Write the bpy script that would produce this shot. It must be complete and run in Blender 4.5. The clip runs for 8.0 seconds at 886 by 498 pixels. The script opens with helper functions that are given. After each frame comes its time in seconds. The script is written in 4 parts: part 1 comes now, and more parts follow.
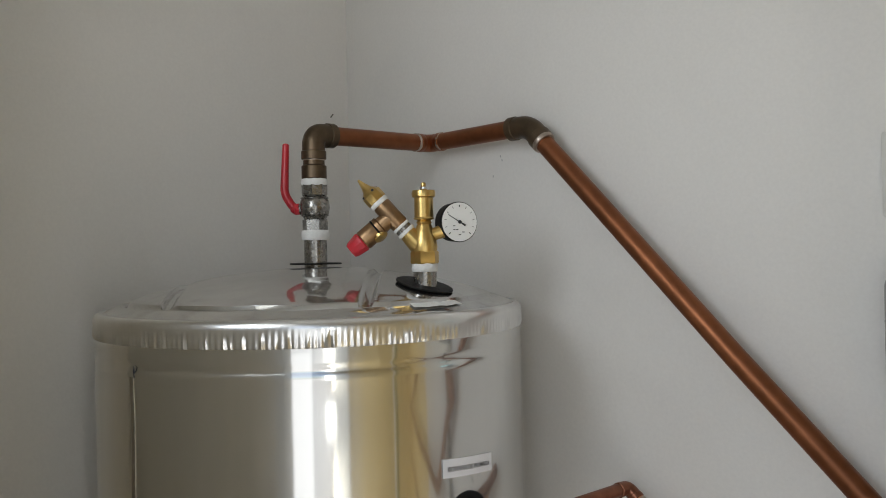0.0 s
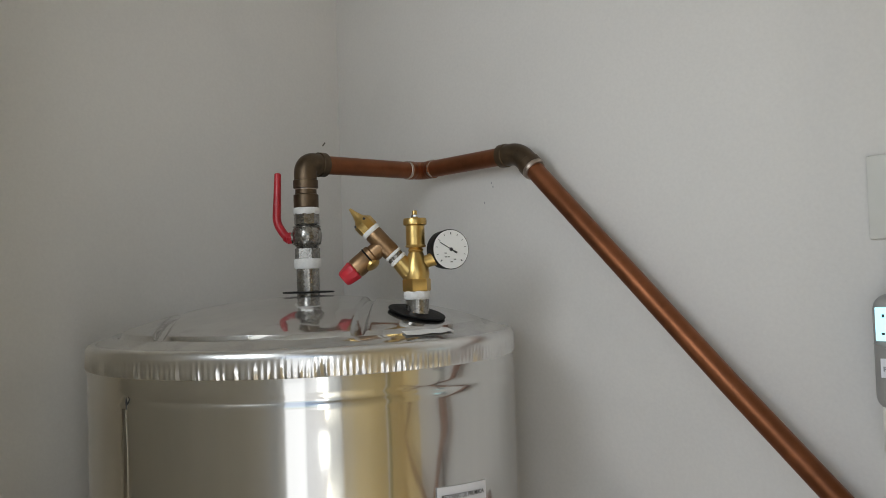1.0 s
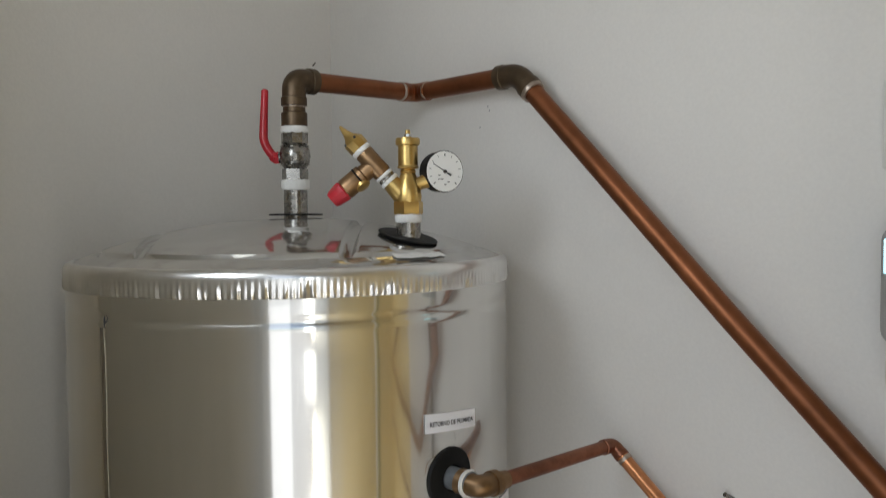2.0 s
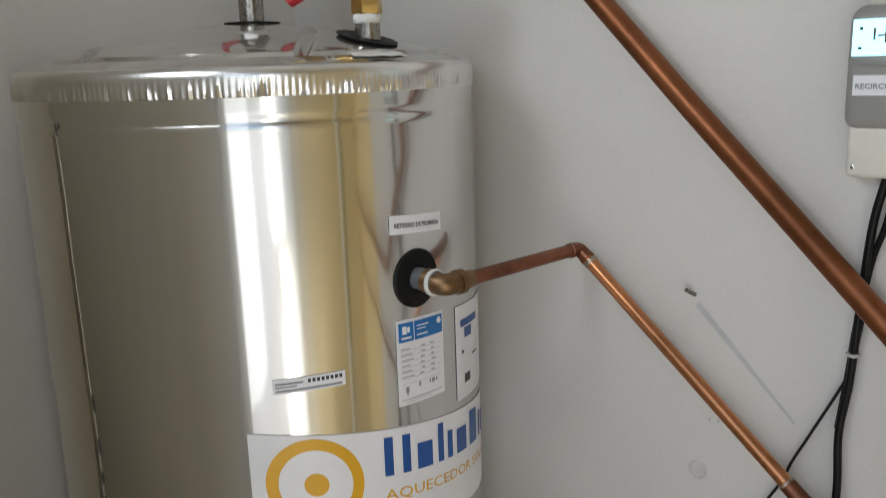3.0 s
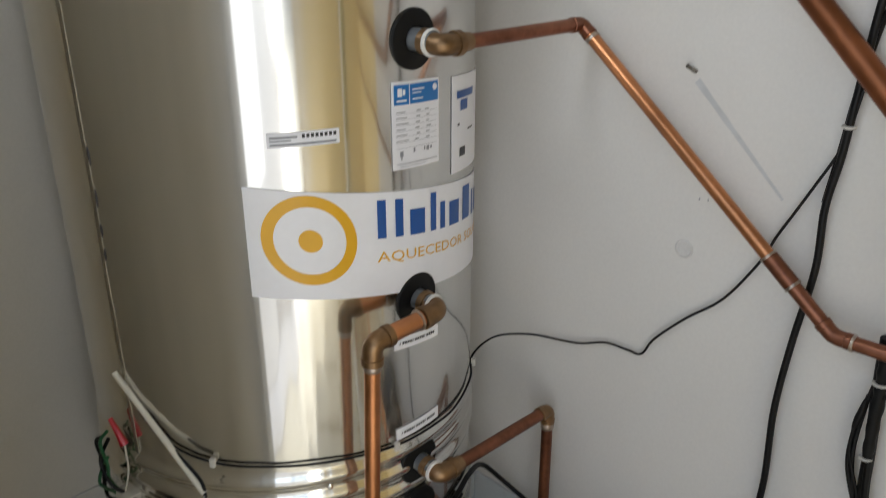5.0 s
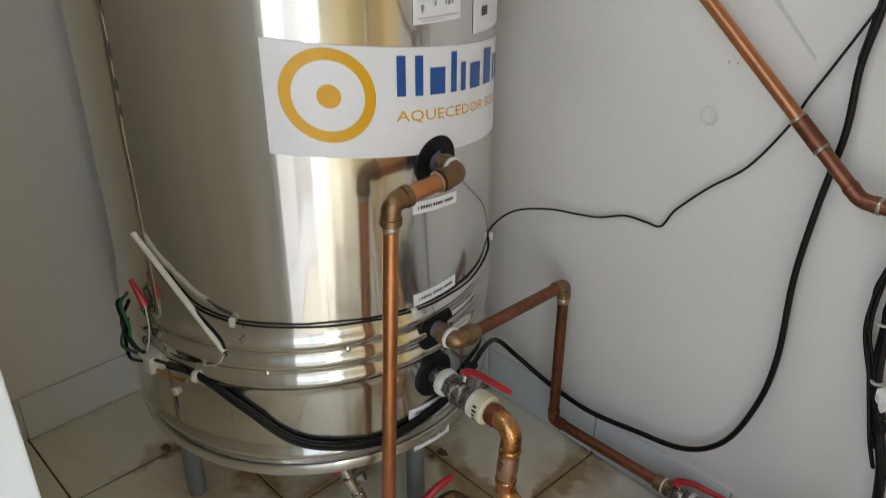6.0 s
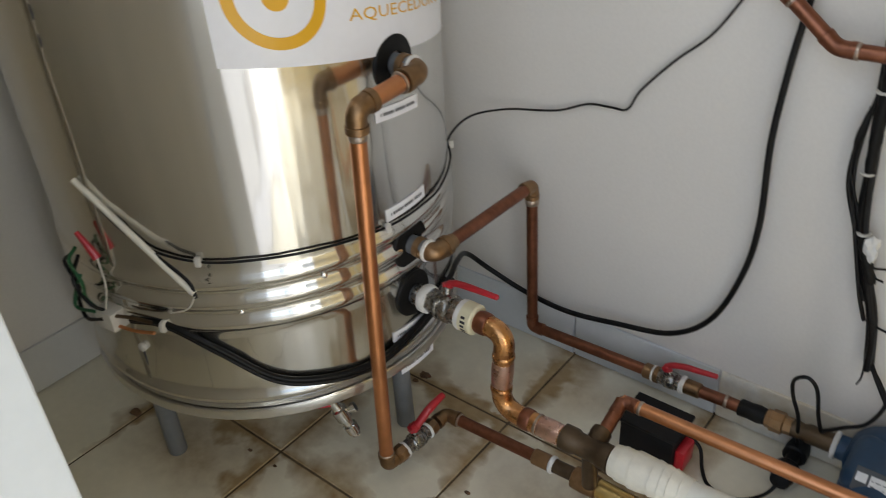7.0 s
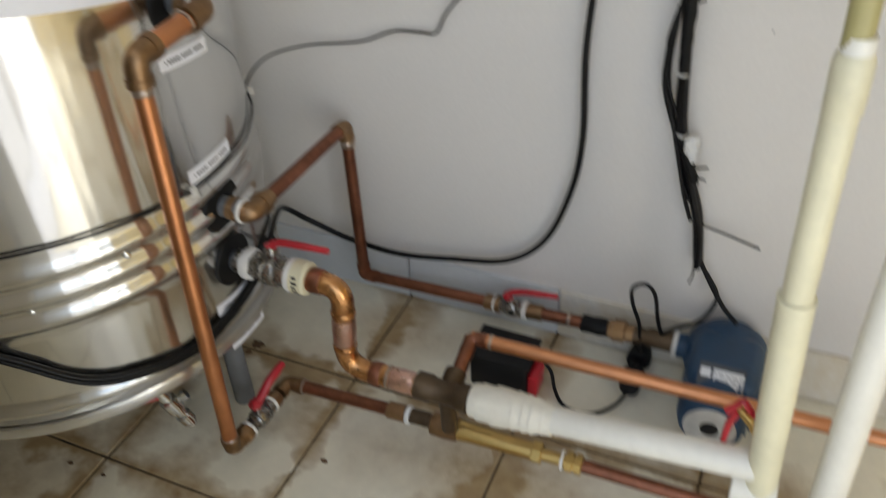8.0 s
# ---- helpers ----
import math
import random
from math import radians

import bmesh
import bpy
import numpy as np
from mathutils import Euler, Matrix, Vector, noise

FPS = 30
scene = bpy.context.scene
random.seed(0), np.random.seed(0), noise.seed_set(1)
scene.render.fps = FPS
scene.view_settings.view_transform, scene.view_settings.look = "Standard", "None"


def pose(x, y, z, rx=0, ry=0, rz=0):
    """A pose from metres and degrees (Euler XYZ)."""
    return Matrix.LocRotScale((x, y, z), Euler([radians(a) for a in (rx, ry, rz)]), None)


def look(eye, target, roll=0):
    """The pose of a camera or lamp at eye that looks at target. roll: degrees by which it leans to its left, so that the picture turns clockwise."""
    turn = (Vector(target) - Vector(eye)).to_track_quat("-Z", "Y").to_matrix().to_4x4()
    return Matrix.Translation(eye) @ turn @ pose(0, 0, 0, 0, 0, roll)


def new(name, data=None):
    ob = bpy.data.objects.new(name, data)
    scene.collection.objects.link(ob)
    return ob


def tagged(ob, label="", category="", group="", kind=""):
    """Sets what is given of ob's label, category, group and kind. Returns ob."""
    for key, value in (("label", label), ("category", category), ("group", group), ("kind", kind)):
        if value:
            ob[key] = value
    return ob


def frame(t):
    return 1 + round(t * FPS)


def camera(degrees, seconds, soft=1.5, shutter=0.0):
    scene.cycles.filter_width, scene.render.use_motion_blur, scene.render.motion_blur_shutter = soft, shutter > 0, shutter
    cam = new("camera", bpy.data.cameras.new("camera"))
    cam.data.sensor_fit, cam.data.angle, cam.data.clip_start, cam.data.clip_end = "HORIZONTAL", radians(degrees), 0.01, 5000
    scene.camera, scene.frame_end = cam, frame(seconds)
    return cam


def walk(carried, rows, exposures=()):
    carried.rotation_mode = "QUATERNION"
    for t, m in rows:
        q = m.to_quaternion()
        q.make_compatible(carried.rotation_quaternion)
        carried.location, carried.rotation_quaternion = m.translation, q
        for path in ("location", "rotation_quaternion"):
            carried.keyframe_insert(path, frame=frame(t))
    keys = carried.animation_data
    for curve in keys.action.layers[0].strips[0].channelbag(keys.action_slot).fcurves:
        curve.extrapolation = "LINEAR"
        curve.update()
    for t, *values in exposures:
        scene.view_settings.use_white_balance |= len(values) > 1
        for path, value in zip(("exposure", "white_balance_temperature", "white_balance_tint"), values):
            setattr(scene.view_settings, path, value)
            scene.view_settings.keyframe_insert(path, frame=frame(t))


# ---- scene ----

+--

Exactly as written, return every line of the listing, but not the pictures.

Write the bpy script that would produce this shot. It must be complete and run in Blender 4.5. The clip runs for 8.0 seconds at 886 by 498 pixels. The script opens with helper functions that are given. After each frame comes its time in seconds. The script is written in 4 parts: part 1 comes now, and more parts follow.
0.0 s
1.0 s
2.0 s
3.0 s
5.0 s
6.0 s
7.0 s
8.0 s
# ---- helpers ----
import math
import random
from math import radians

import bmesh
import bpy
import numpy as np
from mathutils import Euler, Matrix, Vector, noise

FPS = 30
scene = bpy.context.scene
random.seed(0), np.random.seed(0), noise.seed_set(1)
scene.render.fps = FPS
scene.view_settings.view_transform, scene.view_settings.look = "Standard", "None"


def pose(x, y, z, rx=0, ry=0, rz=0):
    """A pose from metres and degrees (Euler XYZ)."""
    return Matrix.LocRotScale((x, y, z), Euler([radians(a) for a in (rx, ry, rz)]), None)


def look(eye, target, roll=0):
    """The pose of a camera or lamp at eye that looks at target. roll: degrees by which it leans to its left, so that the picture turns clockwise."""
    turn = (Vector(target) - Vector(eye)).to_track_quat("-Z", "Y").to_matrix().to_4x4()
    return Matrix.Translation(eye) @ turn @ pose(0, 0, 0, 0, 0, roll)


def new(name, data=None):
    ob = bpy.data.objects.new(name, data)
    scene.collection.objects.link(ob)
    return ob


def tagged(ob, label="", category="", group="", kind=""):
    """Sets what is given of ob's label, category, group and kind. Returns ob."""
    for key, value in (("label", label), ("category", category), ("group", group), ("kind", kind)):
        if value:
            ob[key] = value
    return ob


def frame(t):
    return 1 + round(t * FPS)


def camera(degrees, seconds, soft=1.5, shutter=0.0):
    scene.cycles.filter_width, scene.render.use_motion_blur, scene.render.motion_blur_shutter = soft, shutter > 0, shutter
    cam = new("camera", bpy.data.cameras.new("camera"))
    cam.data.sensor_fit, cam.data.angle, cam.data.clip_start, cam.data.clip_end = "HORIZONTAL", radians(degrees), 0.01, 5000
    scene.camera, scene.frame_end = cam, frame(seconds)
    return cam


def walk(carried, rows, exposures=()):
    carried.rotation_mode = "QUATERNION"
    for t, m in rows:
        q = m.to_quaternion()
        q.make_compatible(carried.rotation_quaternion)
        carried.location, carried.rotation_quaternion = m.translation, q
        for path in ("location", "rotation_quaternion"):
            carried.keyframe_insert(path, frame=frame(t))
    keys = carried.animation_data
    for curve in keys.action.layers[0].strips[0].channelbag(keys.action_slot).fcurves:
        curve.extrapolation = "LINEAR"
        curve.update()
    for t, *values in exposures:
        scene.view_settings.use_white_balance |= len(values) > 1
        for path, value in zip(("exposure", "white_balance_temperature", "white_balance_tint"), values):
            setattr(scene.view_settings, path, value)
            scene.view_settings.keyframe_insert(path, frame=frame(t))


# ---- scene ----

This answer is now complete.